─── GIVEN DATA ───
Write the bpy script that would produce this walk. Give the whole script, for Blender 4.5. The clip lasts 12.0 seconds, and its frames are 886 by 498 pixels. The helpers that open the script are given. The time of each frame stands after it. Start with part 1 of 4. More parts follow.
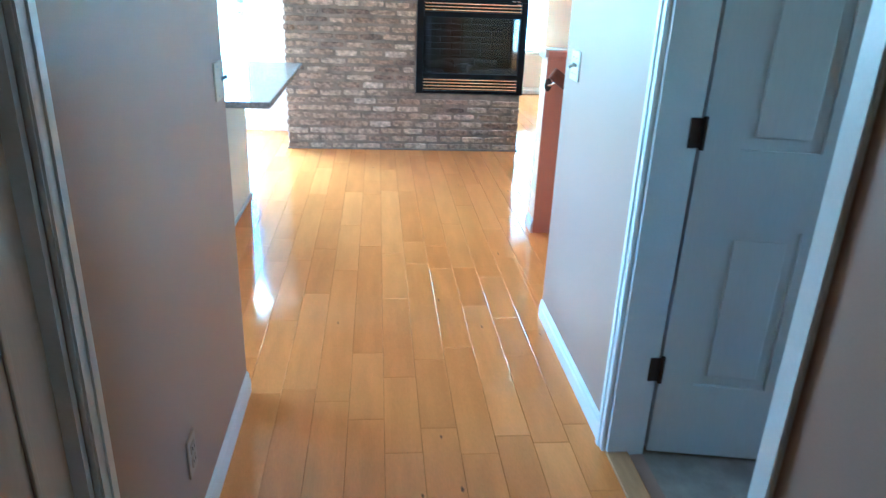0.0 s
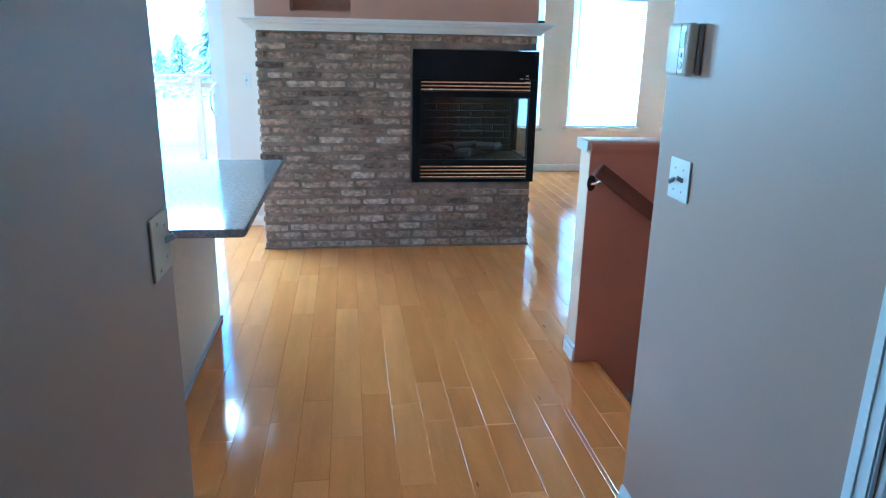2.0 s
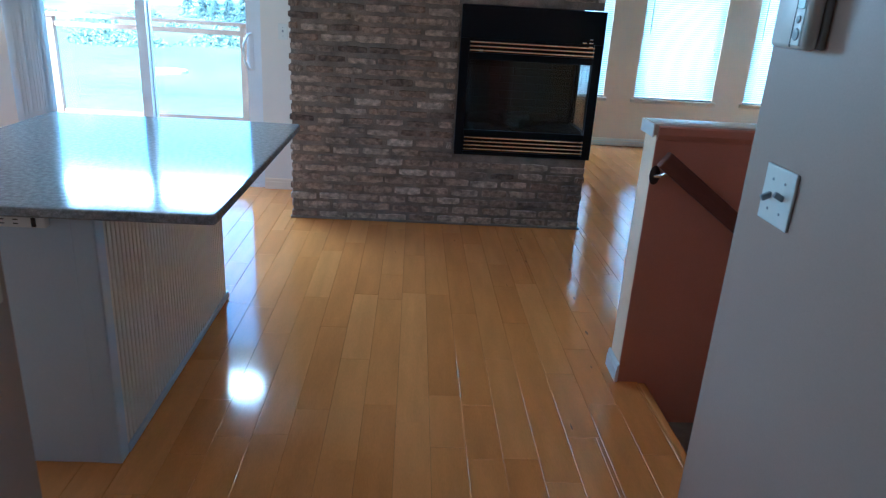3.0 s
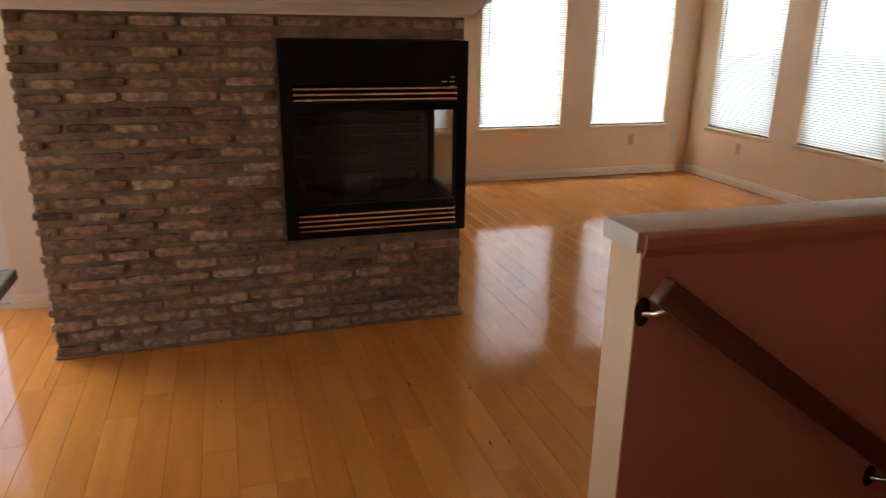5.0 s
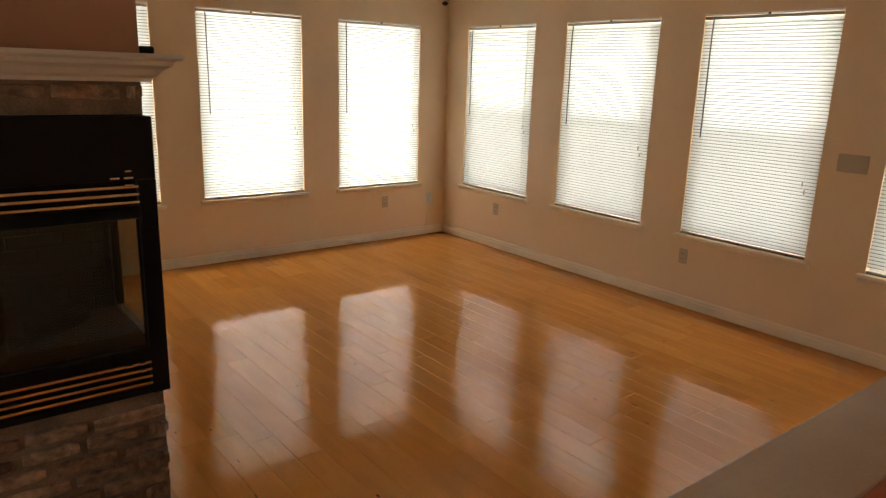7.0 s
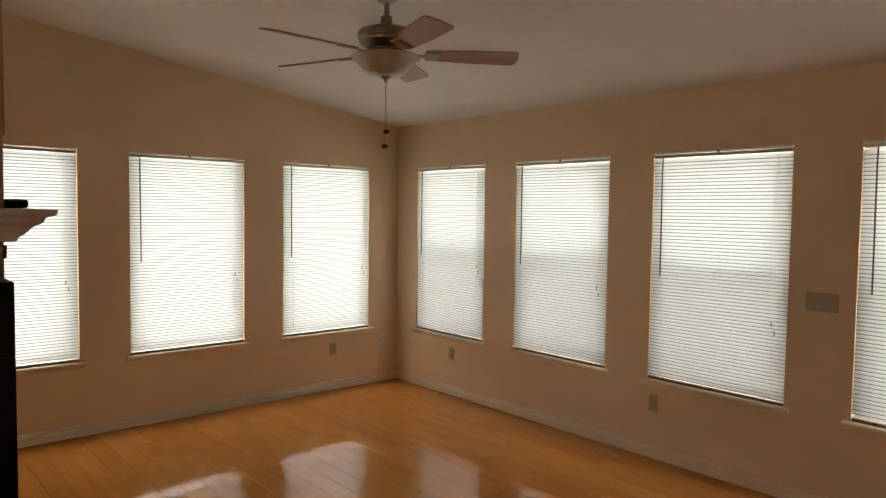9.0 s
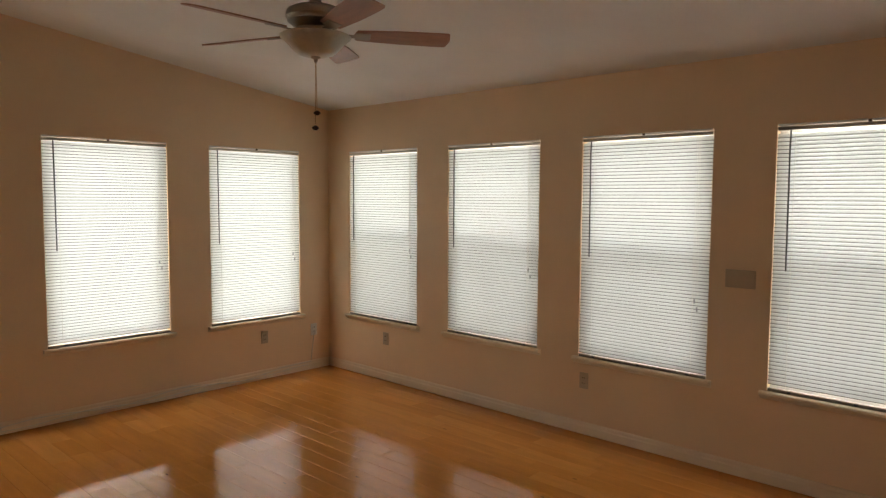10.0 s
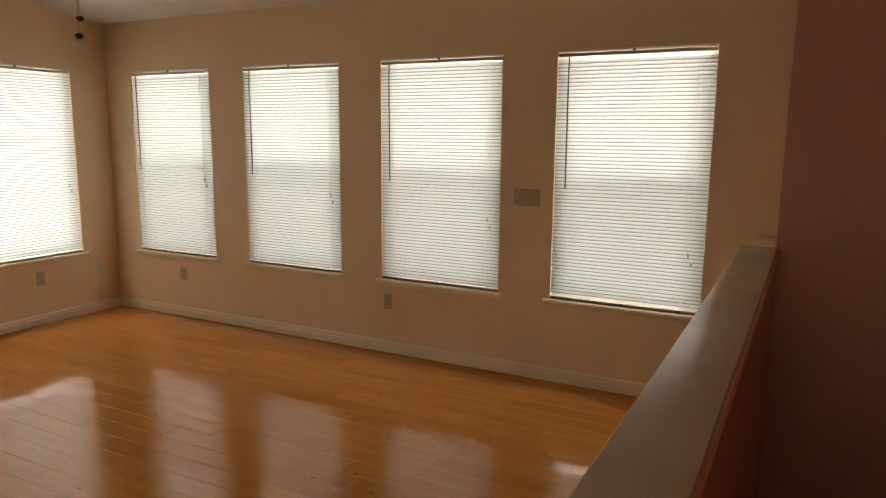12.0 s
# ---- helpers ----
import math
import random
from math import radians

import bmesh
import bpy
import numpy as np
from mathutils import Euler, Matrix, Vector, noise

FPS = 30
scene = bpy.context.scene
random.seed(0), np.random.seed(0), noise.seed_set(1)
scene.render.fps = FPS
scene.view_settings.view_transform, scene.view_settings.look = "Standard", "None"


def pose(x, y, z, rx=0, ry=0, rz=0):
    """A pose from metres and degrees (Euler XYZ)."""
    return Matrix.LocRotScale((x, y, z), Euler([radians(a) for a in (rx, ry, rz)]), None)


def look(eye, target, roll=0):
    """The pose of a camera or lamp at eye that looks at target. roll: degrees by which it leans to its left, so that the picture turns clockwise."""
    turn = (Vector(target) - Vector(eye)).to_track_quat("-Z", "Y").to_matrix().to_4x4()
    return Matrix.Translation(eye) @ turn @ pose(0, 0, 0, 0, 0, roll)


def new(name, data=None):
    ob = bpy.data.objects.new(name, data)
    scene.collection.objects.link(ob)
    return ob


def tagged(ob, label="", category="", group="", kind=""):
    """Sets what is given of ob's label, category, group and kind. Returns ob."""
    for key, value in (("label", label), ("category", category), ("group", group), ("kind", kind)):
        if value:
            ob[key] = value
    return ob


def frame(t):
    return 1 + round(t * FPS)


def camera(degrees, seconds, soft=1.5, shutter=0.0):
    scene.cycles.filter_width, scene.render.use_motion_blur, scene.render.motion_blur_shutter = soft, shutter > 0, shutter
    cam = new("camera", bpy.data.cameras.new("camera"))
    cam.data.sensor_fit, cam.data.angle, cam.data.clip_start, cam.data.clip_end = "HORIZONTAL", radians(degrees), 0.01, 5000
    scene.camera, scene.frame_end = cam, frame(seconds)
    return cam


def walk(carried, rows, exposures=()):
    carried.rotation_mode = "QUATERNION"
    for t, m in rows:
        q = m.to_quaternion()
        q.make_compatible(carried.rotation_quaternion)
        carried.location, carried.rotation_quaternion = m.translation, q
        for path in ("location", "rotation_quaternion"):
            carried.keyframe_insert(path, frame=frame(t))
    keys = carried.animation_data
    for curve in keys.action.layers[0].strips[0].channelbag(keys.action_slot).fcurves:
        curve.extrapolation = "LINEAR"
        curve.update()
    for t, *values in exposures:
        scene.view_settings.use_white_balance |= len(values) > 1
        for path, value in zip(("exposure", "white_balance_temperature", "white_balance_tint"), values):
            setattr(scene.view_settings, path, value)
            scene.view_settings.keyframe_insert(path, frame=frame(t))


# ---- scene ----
───
GOAL: Repeat only the lines from the one holding "carried.keyframe_insert(path, frame=frame(t))" through the last line of the data.

REPLY TO THE EXERCISE:
            carried.keyframe_insert(path, frame=frame(t))
    keys = carried.animation_data
    for curve in keys.action.layers[0].strips[0].channelbag(keys.action_slot).fcurves:
        curve.extrapolation = "LINEAR"
        curve.update()
    for t, *values in exposures:
        scene.view_settings.use_white_balance |= len(values) > 1
        for path, value in zip(("exposure", "white_balance_temperature", "white_balance_tint"), values):
            setattr(scene.view_settings, path, value)
            scene.view_settings.keyframe_insert(path, frame=frame(t))


# ---- scene ----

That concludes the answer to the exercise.